Enterprise architecture has an identity crisis. Borne of an era of escalating software development and maintenance expenditure of U.S. military and government agencies, enterprise architecture has grown over three decades to encompass a discipline of methods, tools and practices to manage information system complexity. The success of some of enterprise architecture’s methods can be attributed to rational and objective analysis, classification and abstraction of selected features of complex and large-scale problems and systems. But over the last decade, paradigmatic market and business shifts such as the emergence of the information and knowledge economies bought on by the Internet, personal and pervasive computing, and the digitisation of just about everything has put pressure on enterprise architecture’s foundations. It is no longer enough to apply structural tools and problem decomposition to every kind of business problem, as may have been done successfully in the past – the complexity of today’s business challenges is not always amenable to a ‘divide-and conquer’ approach.

As a consequence of this and other factors, enterprise architects need to look beyond its traditional foundations in a search for a new and more relevant identity. Like a teenager realising that the black and white world of childhood is in fact rendered in a thousand shades of grey, enterprise architecture must re-establish its identity before it can reach a new level of maturity for its next three decades. The discipline must re-evaluate its purpose, relationships, obligations and responsibilities to the organisations it serves. It must infuse new approaches and methods from outside its traditional domain of engineering to tackle the sorts of dynamic and ill-defined problems and systems rational analysis cannot solve.

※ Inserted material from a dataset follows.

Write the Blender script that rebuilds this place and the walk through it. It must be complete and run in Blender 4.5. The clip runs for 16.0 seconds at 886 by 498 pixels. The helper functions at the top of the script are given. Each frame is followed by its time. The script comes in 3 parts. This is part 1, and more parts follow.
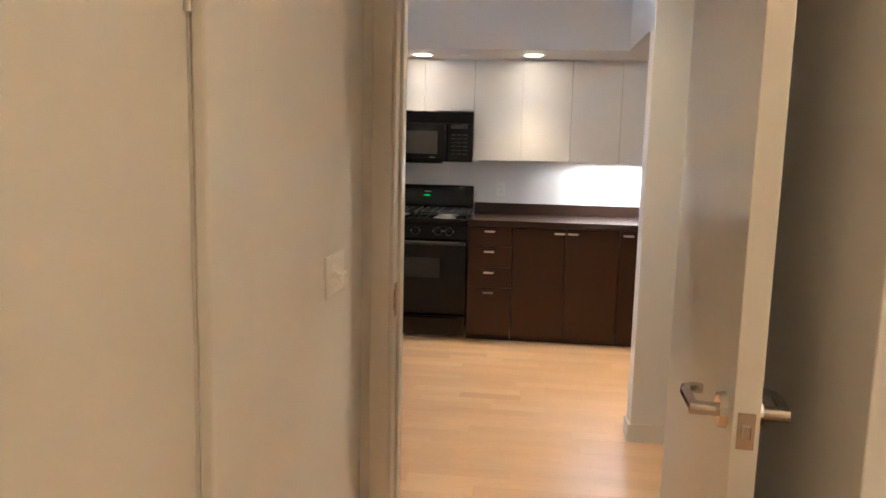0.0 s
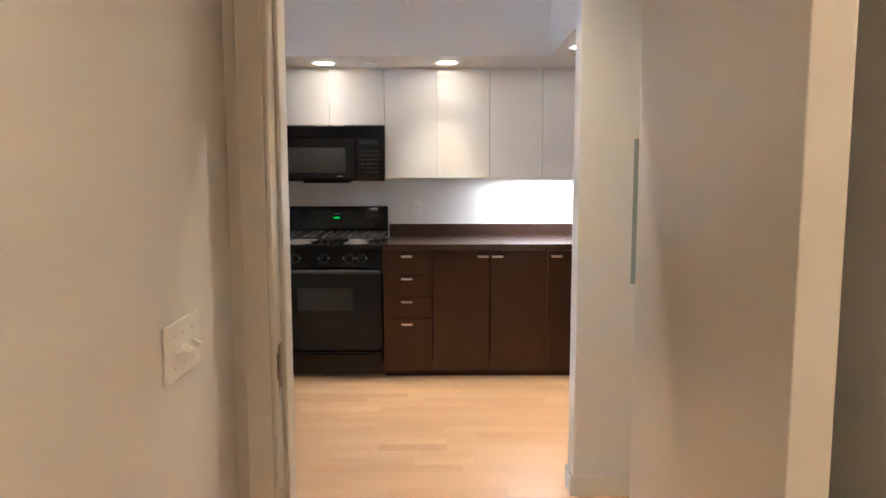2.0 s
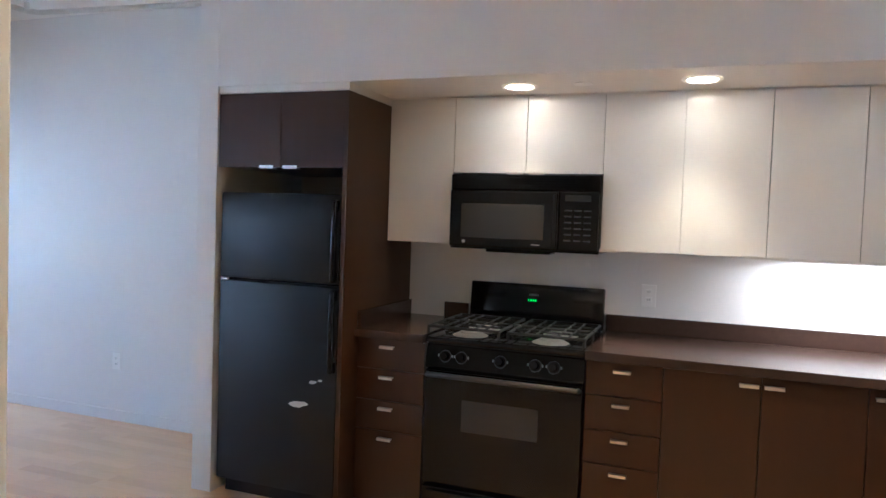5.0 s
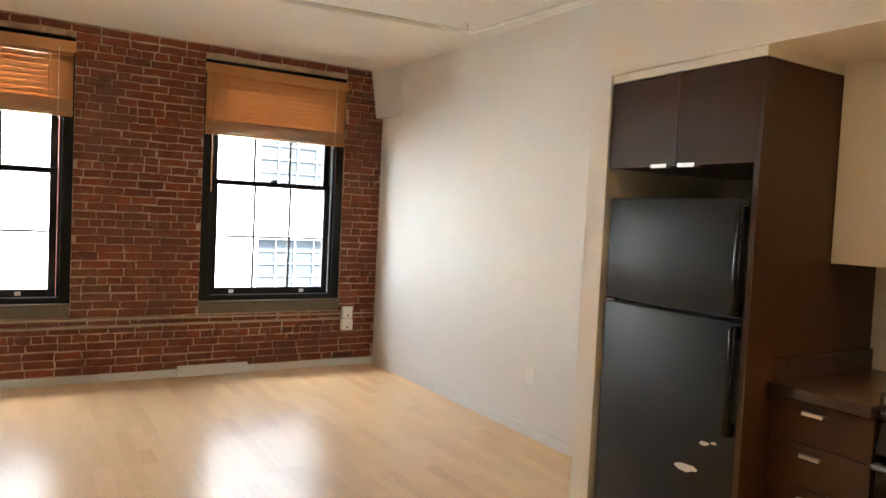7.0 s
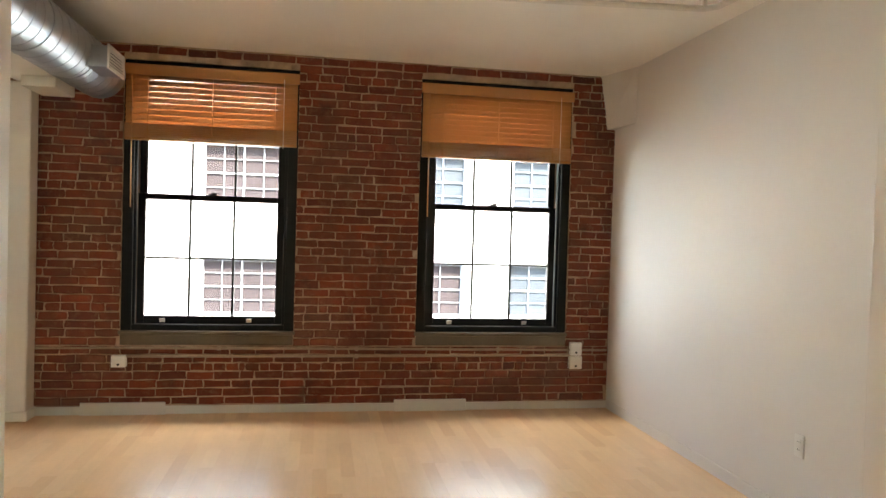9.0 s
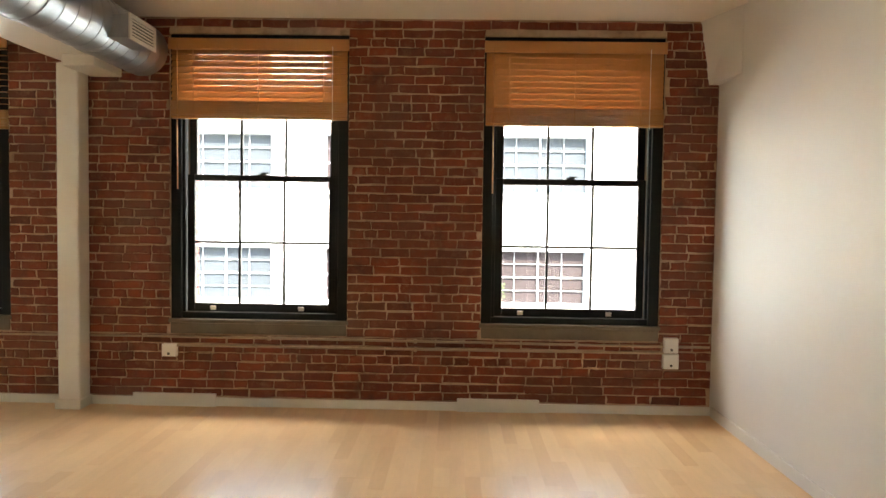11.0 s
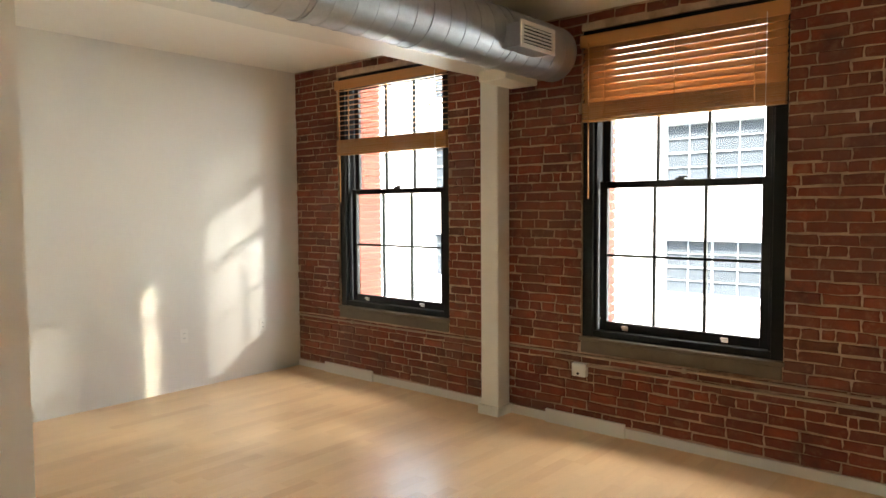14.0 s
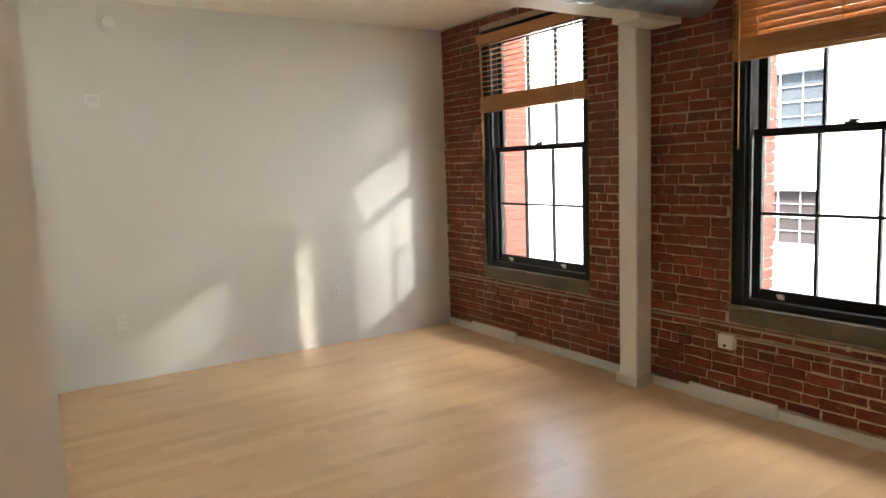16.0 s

To do this, enterprise architecture must embrace design as much as analysis, synthesis as much as simplification, with methods and tools drawn from systems thinking (Senge 1992), design and ‘design thinking’ (Brown 2008), perspective and problem negotiation, and facilitation. Enterprise architects must move closer to the business, and engage in the design of new businesses by brokering technology, vendor and product capabilities and services to meet rapidly changing business objectives. The new enterprise architecture will sit amidst the complexity and contradiction of the increasingly dynamic architecture of the organisation, serving the business’ needs and being prepared to change, reconfigure or jettison established technologies and platforms without being bound by the chains of legacy or sunk cost. Not that the old methods will be abandoned – on the contrary, they continue to provide the foundation of the discipline and the main levers to understand and manage complexity. But the new enterprise architecture will be integrative – able to hold rational and post-rational perspectives on problems and systems in creative tension (Martin 2007), drawing on both to design technology interventions that will be effective for today’s dynamic, hyper-connected and loosely-coupled enterprises.

This chapter outlines the rational foundations of the enterprise architecture discipline and describes ways and situations in which the traditional approaches of enterprise architecture fail to account for a number of contemporary market and economic situations and organisational behaviours. It characterises new methods and approaches loosely based on design and systems thinking, with examples from e-government experience, and argues that the discipline must re-invent itself to incorporate a post-rational perspective to stay relevant. The chapter concludes with narratives of how the new enterprise architecture must engage with business to stay relevant over the next decade and beyond.